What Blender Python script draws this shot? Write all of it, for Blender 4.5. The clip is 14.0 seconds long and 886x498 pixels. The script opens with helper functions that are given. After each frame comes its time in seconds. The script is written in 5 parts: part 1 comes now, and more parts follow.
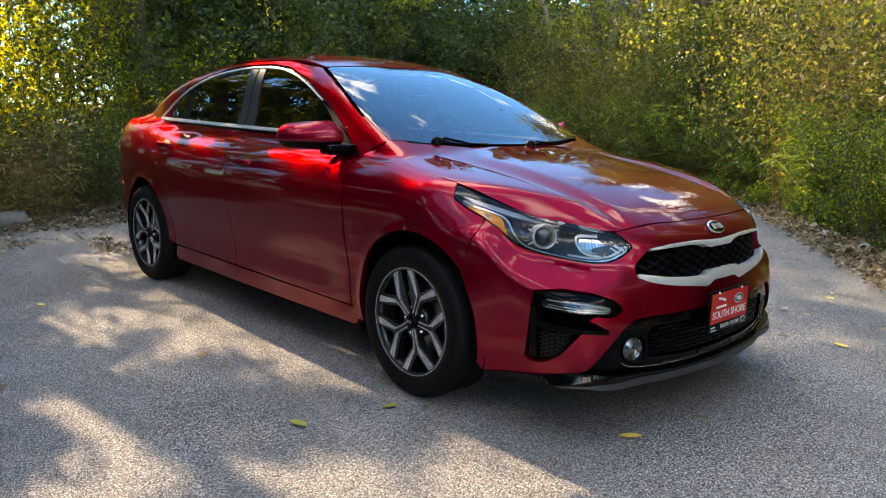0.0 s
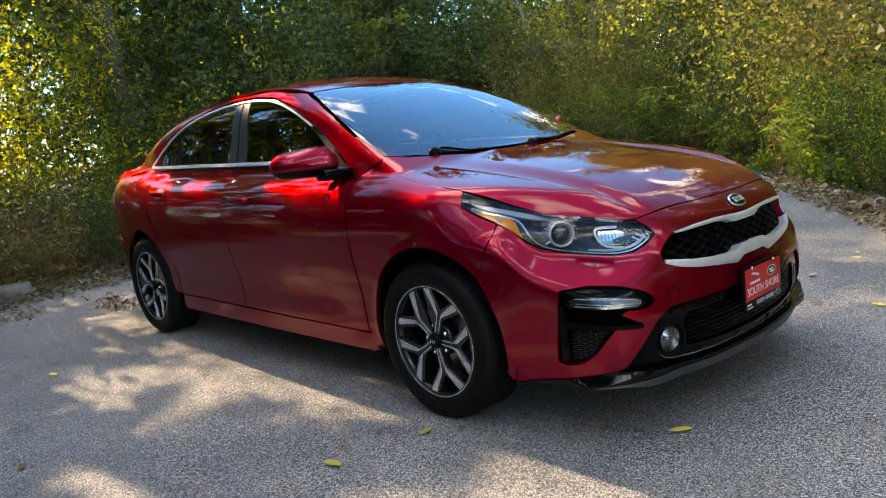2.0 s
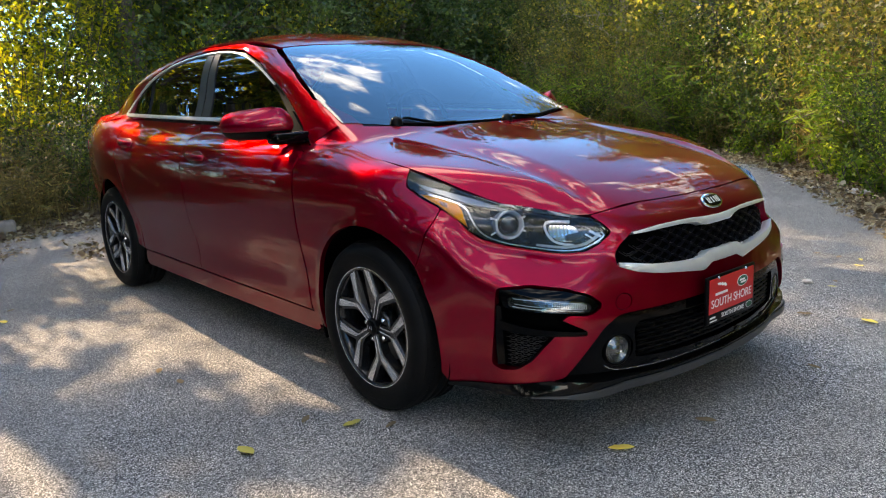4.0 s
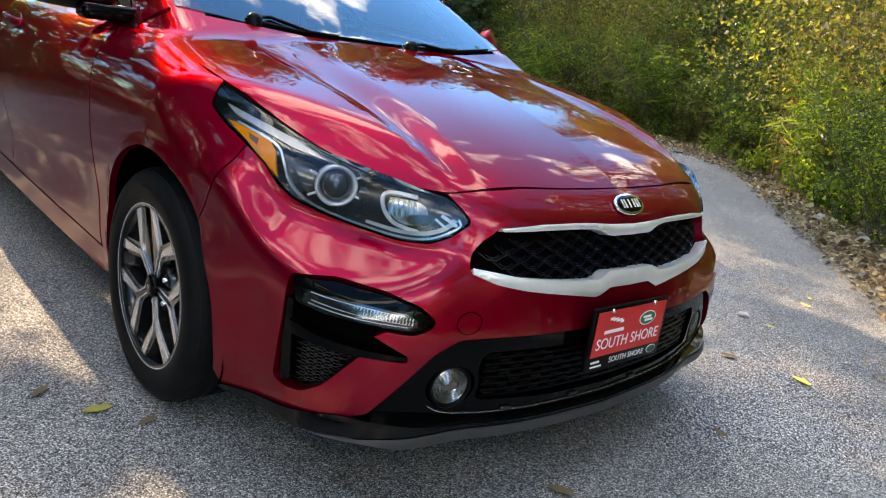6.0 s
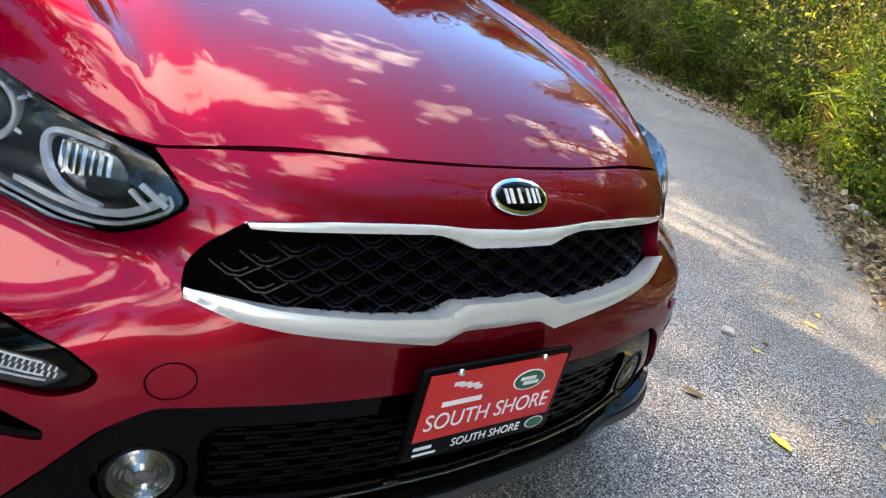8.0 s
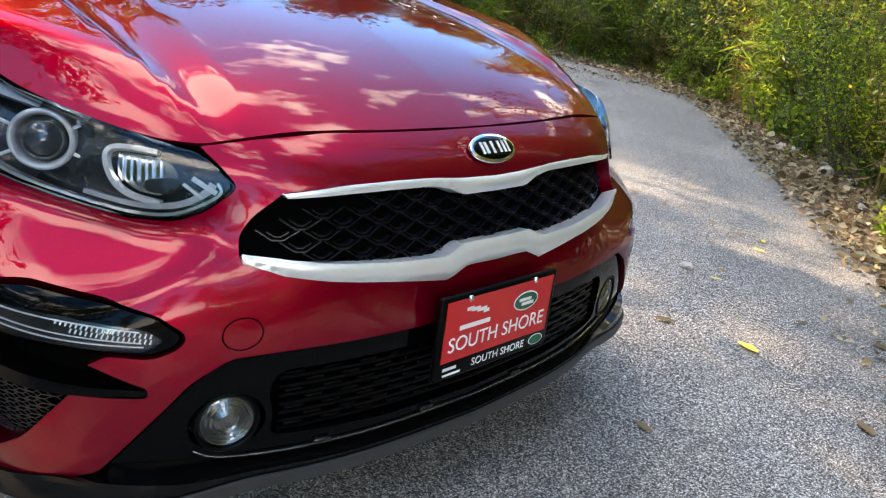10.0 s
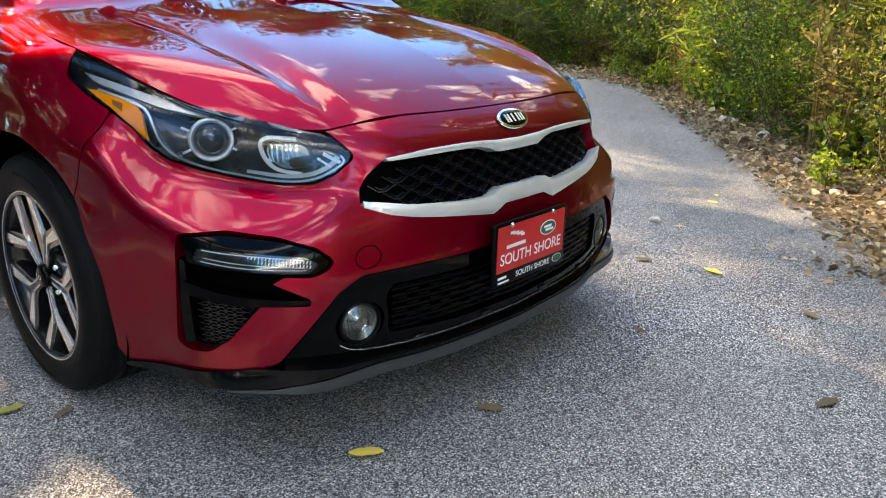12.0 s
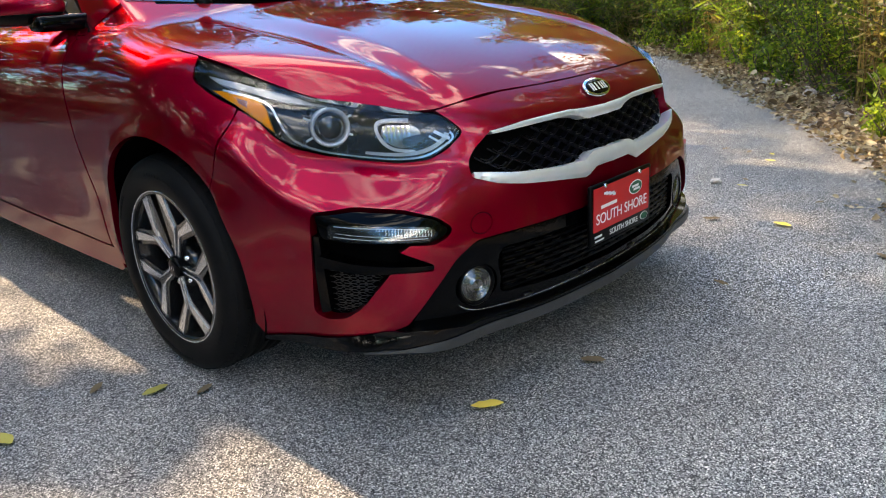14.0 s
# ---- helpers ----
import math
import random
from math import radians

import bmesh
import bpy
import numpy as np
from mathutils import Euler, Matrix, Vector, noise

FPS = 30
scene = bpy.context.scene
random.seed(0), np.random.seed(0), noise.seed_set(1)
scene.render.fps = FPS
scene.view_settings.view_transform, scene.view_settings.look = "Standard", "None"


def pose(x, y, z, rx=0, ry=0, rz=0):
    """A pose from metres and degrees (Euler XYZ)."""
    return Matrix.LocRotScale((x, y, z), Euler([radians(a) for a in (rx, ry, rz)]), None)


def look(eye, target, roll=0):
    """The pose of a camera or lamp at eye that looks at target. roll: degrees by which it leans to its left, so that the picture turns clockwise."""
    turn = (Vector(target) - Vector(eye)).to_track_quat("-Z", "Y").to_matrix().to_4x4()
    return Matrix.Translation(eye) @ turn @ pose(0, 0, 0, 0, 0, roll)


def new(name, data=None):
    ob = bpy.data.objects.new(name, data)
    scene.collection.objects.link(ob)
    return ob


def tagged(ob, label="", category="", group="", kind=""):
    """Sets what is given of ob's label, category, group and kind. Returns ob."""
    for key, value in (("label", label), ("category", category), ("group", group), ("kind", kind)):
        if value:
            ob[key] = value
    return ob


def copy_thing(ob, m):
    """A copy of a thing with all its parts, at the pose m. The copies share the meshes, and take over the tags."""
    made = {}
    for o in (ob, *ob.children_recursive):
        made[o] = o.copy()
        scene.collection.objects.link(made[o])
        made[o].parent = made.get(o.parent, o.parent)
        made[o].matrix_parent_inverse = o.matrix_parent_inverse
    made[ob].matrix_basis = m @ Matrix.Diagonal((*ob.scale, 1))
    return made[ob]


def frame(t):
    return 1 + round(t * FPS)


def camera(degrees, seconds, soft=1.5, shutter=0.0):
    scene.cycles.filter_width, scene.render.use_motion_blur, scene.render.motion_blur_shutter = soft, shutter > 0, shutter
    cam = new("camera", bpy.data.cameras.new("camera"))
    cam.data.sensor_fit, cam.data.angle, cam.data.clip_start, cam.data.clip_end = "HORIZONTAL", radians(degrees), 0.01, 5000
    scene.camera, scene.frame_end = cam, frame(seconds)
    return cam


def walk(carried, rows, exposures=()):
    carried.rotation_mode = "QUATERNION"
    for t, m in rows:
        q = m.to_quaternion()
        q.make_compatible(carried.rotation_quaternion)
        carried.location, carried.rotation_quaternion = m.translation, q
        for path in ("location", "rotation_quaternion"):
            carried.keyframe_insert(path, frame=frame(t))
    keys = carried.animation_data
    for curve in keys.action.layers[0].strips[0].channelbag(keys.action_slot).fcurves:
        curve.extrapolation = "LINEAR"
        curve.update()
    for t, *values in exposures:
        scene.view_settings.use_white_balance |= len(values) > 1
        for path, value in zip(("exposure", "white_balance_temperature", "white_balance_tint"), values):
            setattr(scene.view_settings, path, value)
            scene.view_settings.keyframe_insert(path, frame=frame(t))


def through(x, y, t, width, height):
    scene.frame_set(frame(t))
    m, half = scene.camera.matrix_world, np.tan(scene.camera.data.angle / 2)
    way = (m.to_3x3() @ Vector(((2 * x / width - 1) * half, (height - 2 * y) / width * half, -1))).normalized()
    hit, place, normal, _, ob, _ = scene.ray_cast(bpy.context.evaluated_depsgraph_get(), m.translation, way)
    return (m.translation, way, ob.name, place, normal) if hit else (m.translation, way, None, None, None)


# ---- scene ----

■ ■ ■ ■ ■ ■ ■

▶ **DO THIS**:
Copy out every line where the word "Vector" occurs.

▶ **ANSWER TO THE PROBLEM**:
from mathutils import Euler, Matrix, Vector, noise
    turn = (Vector(target) - Vector(eye)).to_track_quat("-Z", "Y").to_matrix().to_4x4()
    way = (m.to_3x3() @ Vector(((2 * x / width - 1) * half, (height - 2 * y) / width * half, -1))).normalized()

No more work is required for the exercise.